I have a some fact which seems obvious, but I cannot fill the detail.
Let $\mathcal{H}$ be a Hilbert space which is not necessarily separable. If $A$ is compact set in $\mathcal{H}$, then for every $a$, there is a countable subset of $\{e_i\}$ where $\{e_i\}$ is a orthonormal basis for $\mathcal{H}$ such that $a=\sum_{i=1}^\infty \left<a,e_i\right>e_i$.
The question comes from proof of Lemma 2 of http://www.ams.org/journals/proc/1986-098-02/S0002-9939-1986-0854051-6/S0002-9939-1986-0854051-6.pdf.
My strategy is since $A$ is compact in metric space, it has countable local basis for $A$ (topological sense). Since we can represent $a\in A$ as a Fourier expansion, we can write $$ a =\sum_{i} \left<a,e_i\right> e_i.$$ Since $e_i$ are orthonormal, the sum must be countable sum.
I'm not sure this is right proof. Thanks in advance.

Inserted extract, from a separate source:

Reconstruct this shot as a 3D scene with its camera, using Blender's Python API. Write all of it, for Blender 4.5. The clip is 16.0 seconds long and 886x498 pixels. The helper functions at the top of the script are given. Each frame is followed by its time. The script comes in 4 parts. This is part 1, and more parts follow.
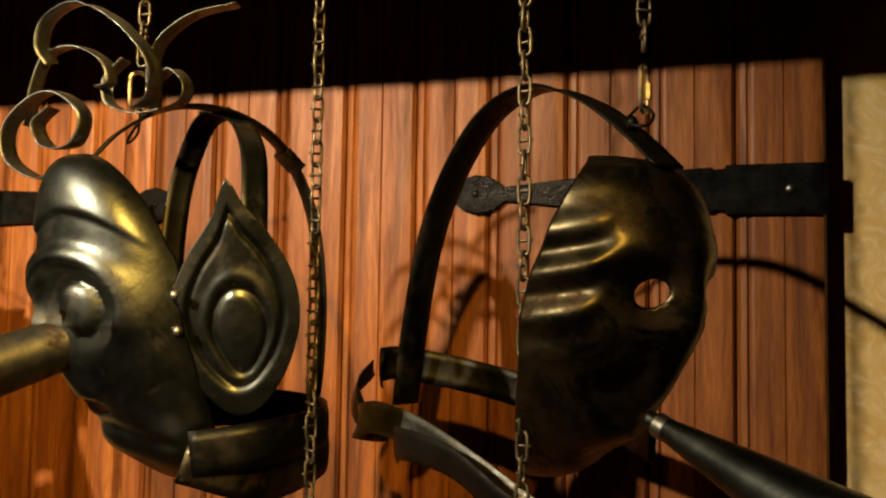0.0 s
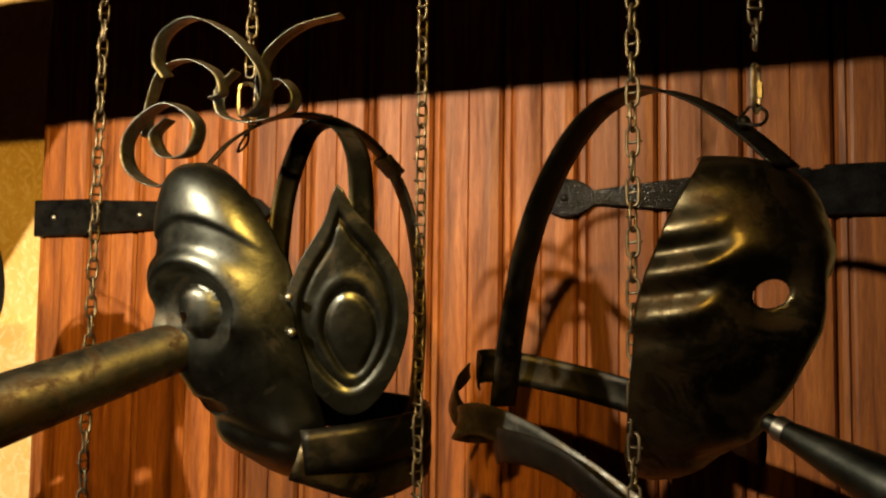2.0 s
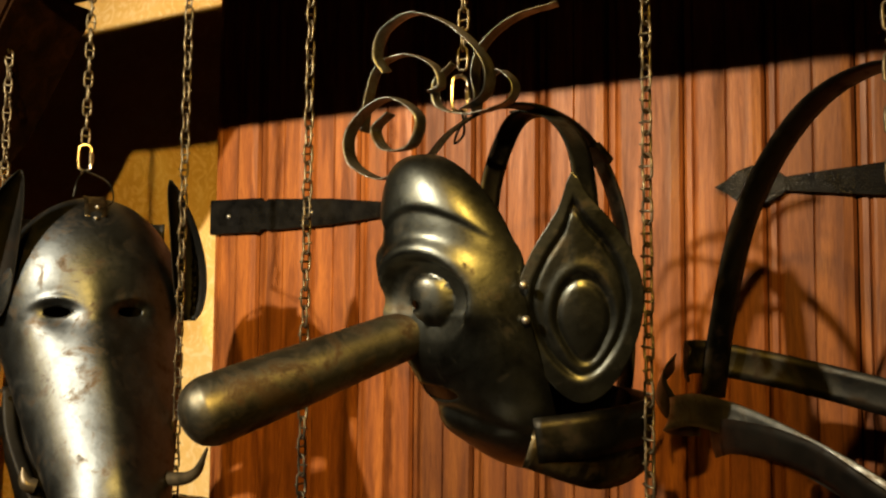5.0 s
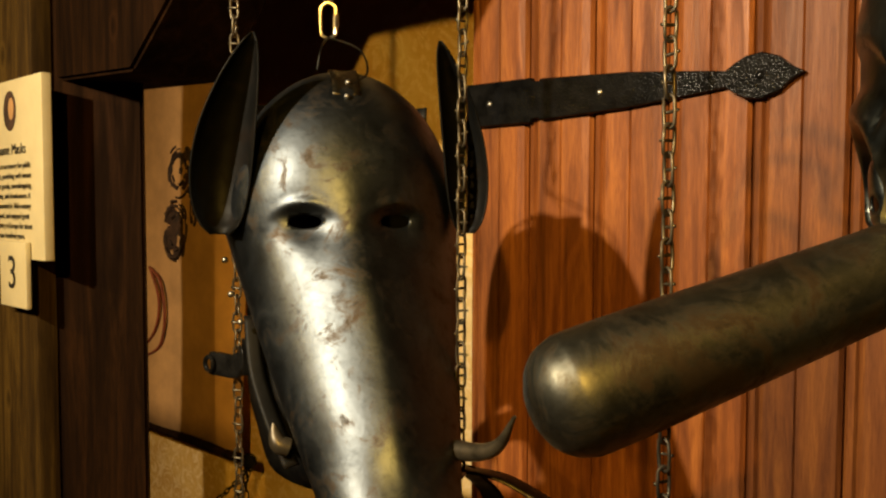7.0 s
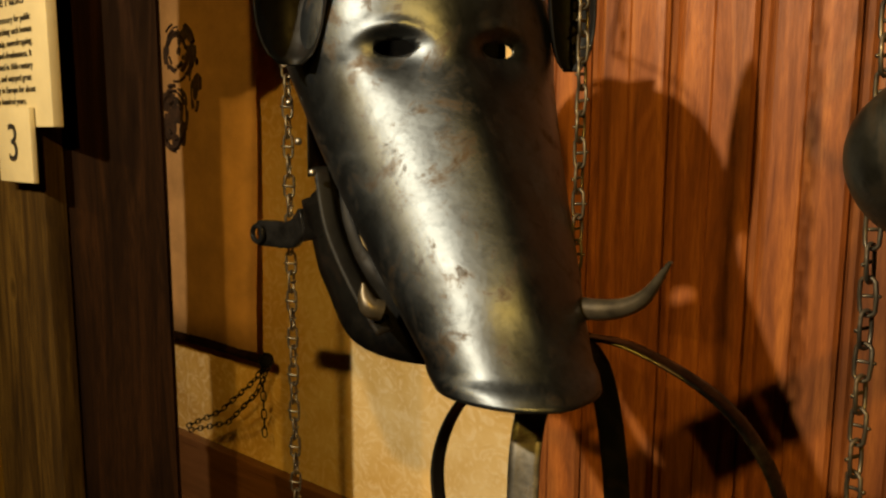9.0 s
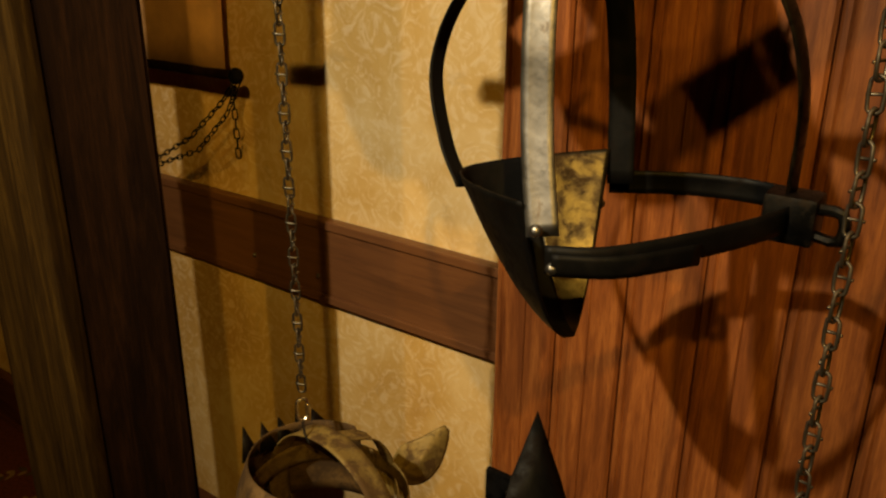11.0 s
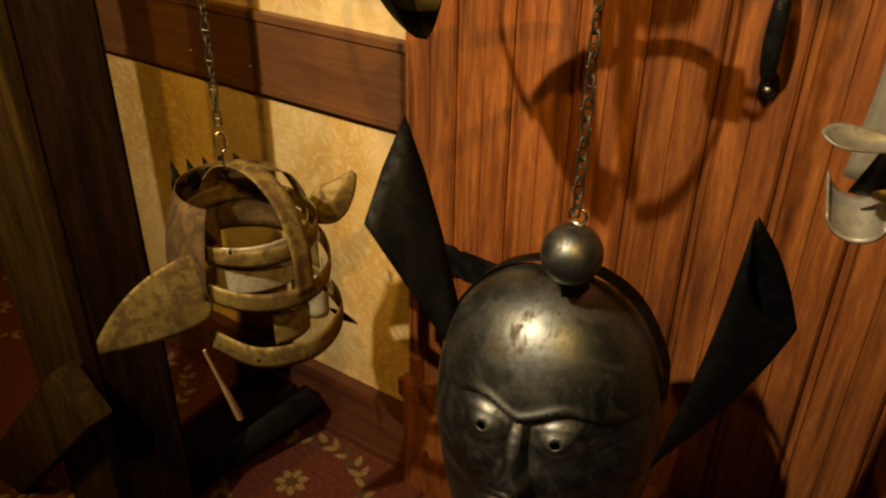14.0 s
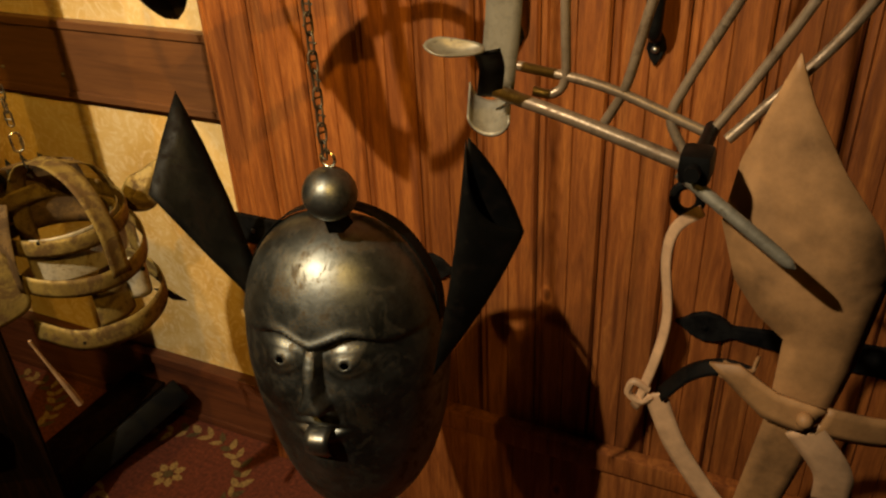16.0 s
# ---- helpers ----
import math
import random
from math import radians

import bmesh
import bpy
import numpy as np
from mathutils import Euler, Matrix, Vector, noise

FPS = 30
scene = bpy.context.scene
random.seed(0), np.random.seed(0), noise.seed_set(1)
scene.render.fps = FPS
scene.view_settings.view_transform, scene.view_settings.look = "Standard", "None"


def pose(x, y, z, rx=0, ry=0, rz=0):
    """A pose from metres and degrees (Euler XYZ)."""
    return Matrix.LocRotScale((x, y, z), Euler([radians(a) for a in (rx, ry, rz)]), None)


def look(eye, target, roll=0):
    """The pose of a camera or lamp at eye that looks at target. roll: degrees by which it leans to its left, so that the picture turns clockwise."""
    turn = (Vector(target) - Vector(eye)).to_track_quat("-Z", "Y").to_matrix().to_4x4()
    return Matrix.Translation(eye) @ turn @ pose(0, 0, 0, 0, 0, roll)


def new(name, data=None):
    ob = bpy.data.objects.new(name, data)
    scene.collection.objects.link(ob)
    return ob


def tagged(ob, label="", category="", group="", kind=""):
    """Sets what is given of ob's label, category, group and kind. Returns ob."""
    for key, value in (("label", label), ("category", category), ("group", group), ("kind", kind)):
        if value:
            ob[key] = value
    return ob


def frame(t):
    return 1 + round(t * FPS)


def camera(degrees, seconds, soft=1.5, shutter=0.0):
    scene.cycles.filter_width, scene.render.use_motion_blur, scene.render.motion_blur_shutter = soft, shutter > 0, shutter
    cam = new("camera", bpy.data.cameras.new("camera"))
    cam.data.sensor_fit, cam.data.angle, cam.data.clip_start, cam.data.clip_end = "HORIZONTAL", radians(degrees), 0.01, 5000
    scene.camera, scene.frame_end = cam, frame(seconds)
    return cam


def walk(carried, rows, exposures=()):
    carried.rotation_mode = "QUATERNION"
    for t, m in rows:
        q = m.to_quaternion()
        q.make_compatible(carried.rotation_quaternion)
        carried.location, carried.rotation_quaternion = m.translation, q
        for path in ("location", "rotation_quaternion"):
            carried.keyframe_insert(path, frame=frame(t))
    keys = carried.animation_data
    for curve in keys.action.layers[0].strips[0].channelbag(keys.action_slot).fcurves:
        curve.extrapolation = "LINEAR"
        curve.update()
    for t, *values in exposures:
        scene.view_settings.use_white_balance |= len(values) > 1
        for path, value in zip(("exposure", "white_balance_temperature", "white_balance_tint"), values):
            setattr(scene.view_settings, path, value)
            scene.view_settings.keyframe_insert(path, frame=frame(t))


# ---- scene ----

It's easy to show that $A$ is separable. Let $S$ be a countable dense subset. Using the Gram-Schmidt process, construct a countable orthonormal set $E = \{e_i: i \in I\}$ such that each member of $S$ is in the linear span of a finite subset of $E$. Now the function
$$ f(x) = \| x - \sum_i \langle x, e_i \rangle e_i \|$$
is continuous on $\mathcal H$ and $0$ on $S$, therefore $0$ on $A$.